Altman also makes a really puzzling decision in showing clips from Altman’s movies: just about all of them, especially the movies that least deserve to be revealed in such a way, refer back to the end of the picture. Why is the scene from Nashville the scene where Barbara Jean is shot and Winifred takes the microphone? Why is the scene from Short Cuts the earthquake? Why choose the freezing death of McCabe in McCabe & Mrs. Miller? Other scenes in those movies would have served the purpose just as well; it’s yet another choice that smacks of a lack of imagination.
There’s something slickly PR about Altman down to the involvement of his family, a quality that the director this film is made about would have instinctively recoiled from. One wonders if the narration by his third wife, Kathryn Reed, or the narration by his children, or the usage of basically meaningless home movies has something to do with an undeniably whitewashed portrait of Altman.
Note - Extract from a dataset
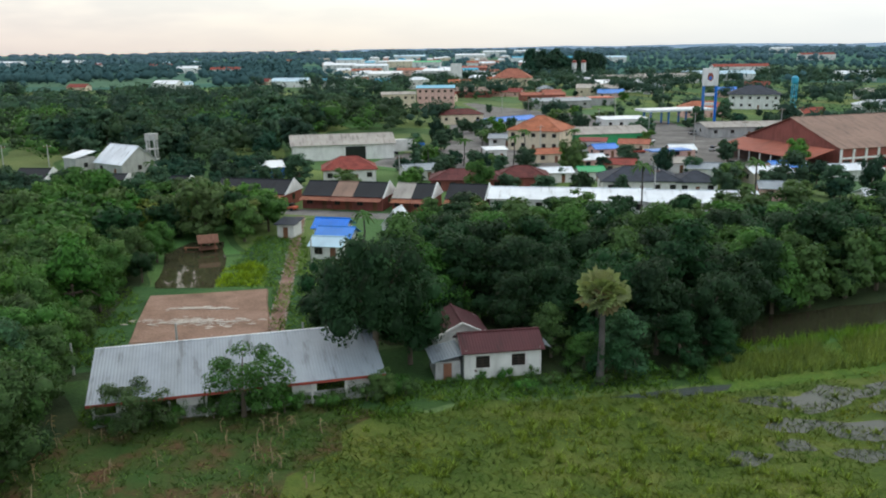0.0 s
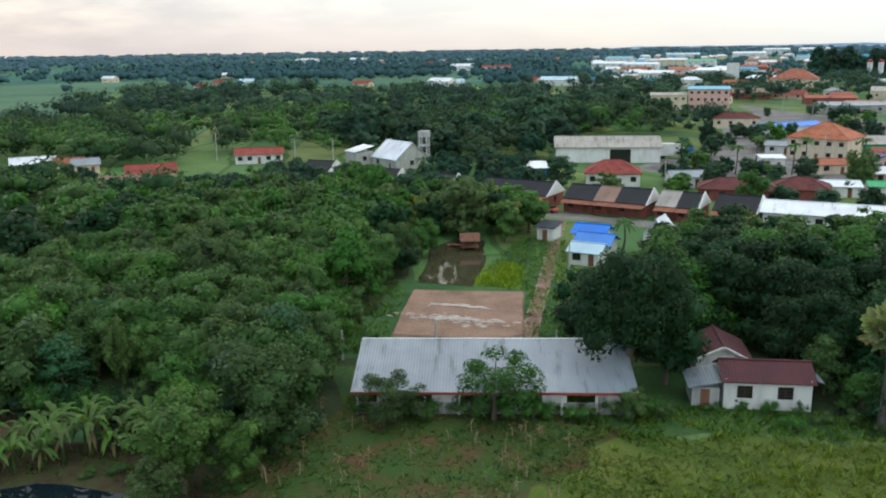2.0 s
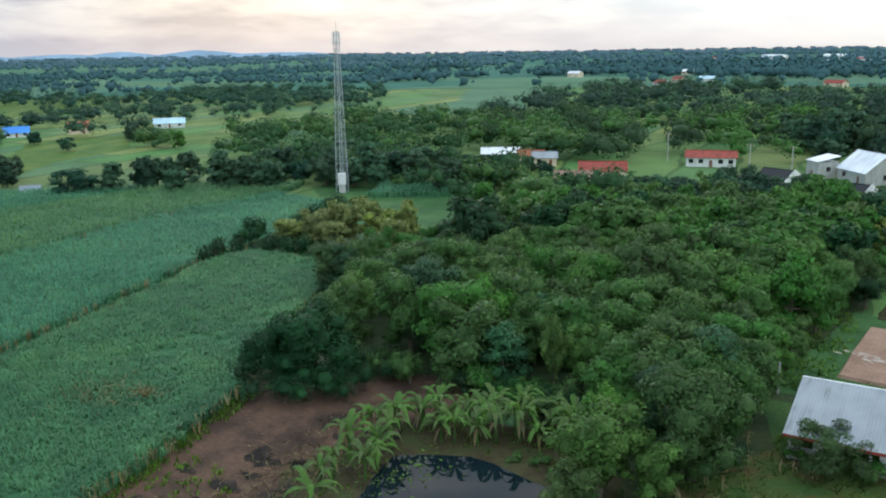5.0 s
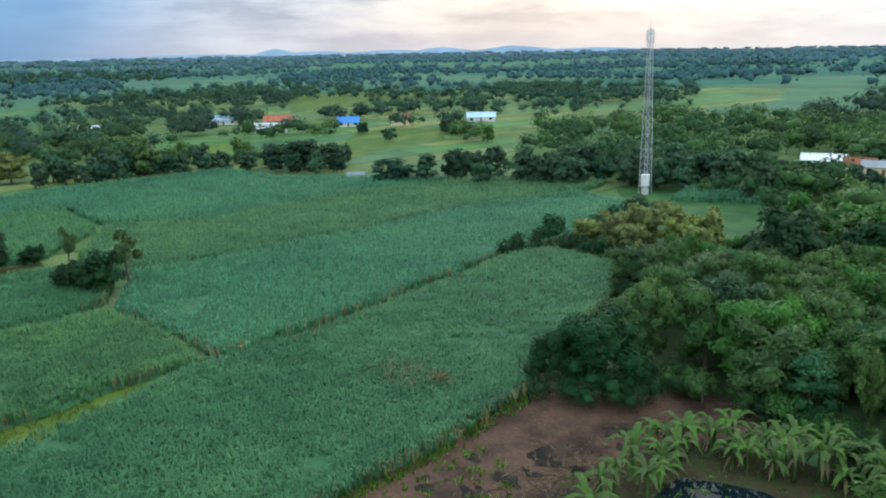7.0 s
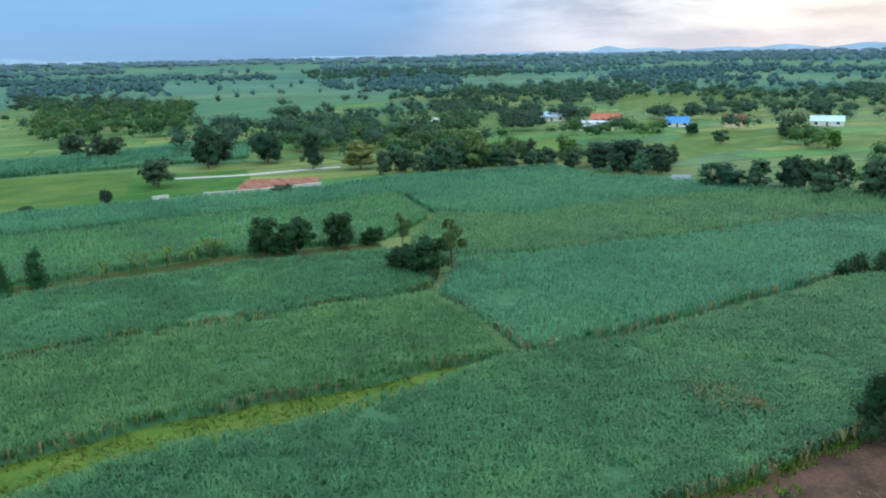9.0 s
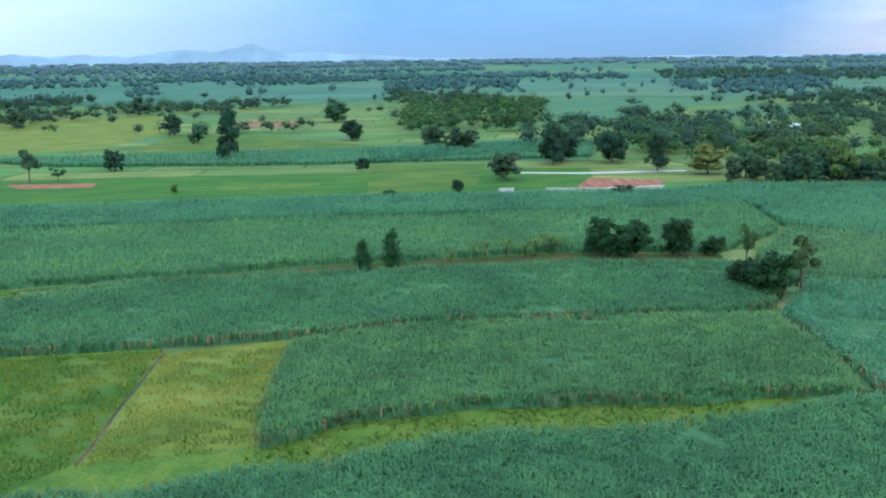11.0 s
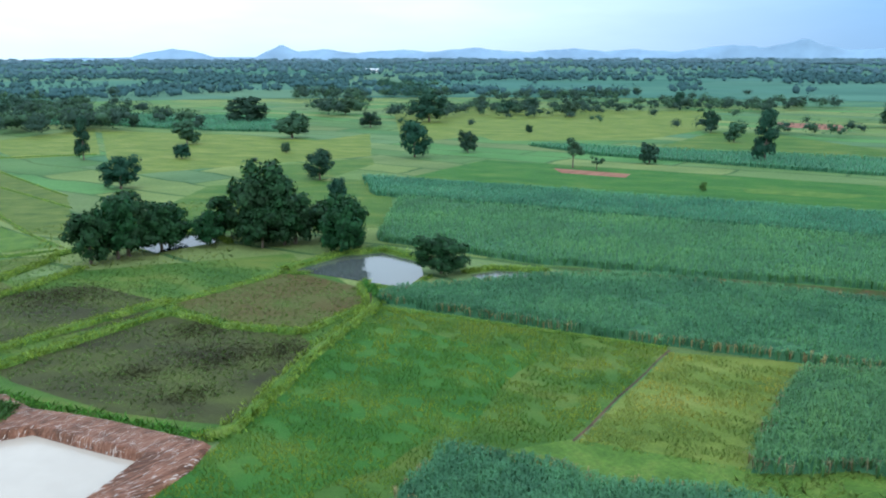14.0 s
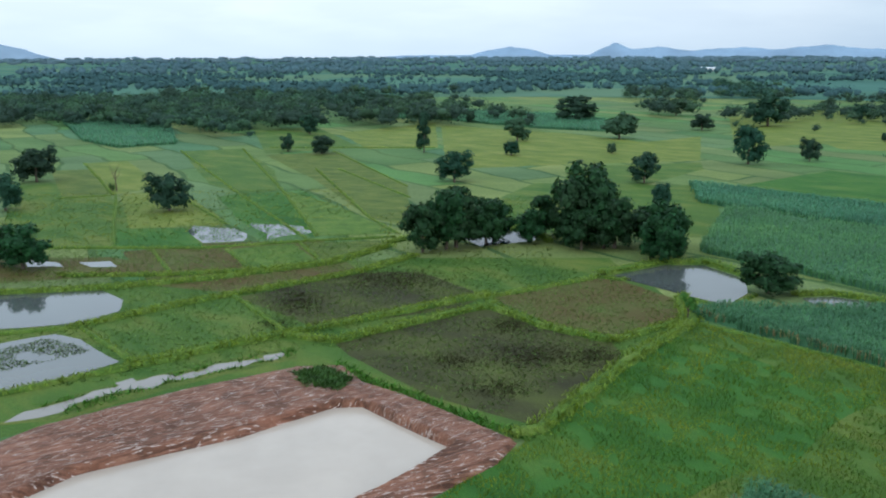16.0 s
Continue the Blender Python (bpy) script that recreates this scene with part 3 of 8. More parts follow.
def trunk_mesh(h, r, limbs, rng, mat="bark"):
    bm = bmesh.new()
    top = (rng.normal(0, 0.15), rng.normal(0, 0.15), h)
    tube(bm, [(0, 0, -0.1), (0, 0, h * 0.4), top], [r * 1.25, r, r * 0.7])
    for (x, y, z) in limbs:
        tube(bm, [(0, 0, h * 0.75), (x * 0.5, y * 0.5, (h + z) / 2 + 0.2), (x * 0.9, y * 0.9, z)], [r * 0.55, r * 0.35, r * 0.12], 5)
    me = bpy.data.meshes.new("trunk")
    bm.to_mesh(me)
    bm.free()
    me.materials.append(M[mat])
    return me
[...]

Reed mentions that when she met Altman, it was on set and he was a little hung over. Even for a Hollywood personality, where alcoholism or drug use are basically a sign that you’re serious, no further mention is made of Altman’s predilection to indulge in both. If Altman wasn’t an alcoholic, he was the closest thing to it; he was also fairly open about his fondness for pot. The movie says nothing further about either. Or, take the movie’s portrait of Altman as a cuddly, sardonic family man. In the interviews and talks we see with Altman, he lives up to it. Certainly he was popular among many actors. But in private or at work, we know he was as “difficult” as any director who ever lived. He was frequently hungry for credit he probably didn’t deserve, as when he publicly downplayed (the longtime blacklisted) Ring Lardner on M*A*S*H, and then did something quite similar on McCabe. Lily Tomlin’s role in Nashville was based on some aspects of Louise Fletcher’s life, and the part was designed with her in mind; without even telling Fletcher, Altman dropped her from the film. How one shows, for a bio-documentary, the scene in McCabe where Warren Beatty sits in the snow and has it blown into his face over and over again without mentioning that Altman did it to get back at Beatty for what he perceived as a difficult shoot is beyond me. That was every bit as much who Altman was as the guy who cast his grandson as Swee’Pea in Popeye, and not acknowledging it (or his grocery list of personal flaws) is the silliest hagiography. Like Kent Jones of Hitchcock/Truffaut, who never once mentions the allegations Tippi Hedren made against Hitchcock, Ron Mann seems terribly afraid to take the plunge and admit that his subject may not be a good man.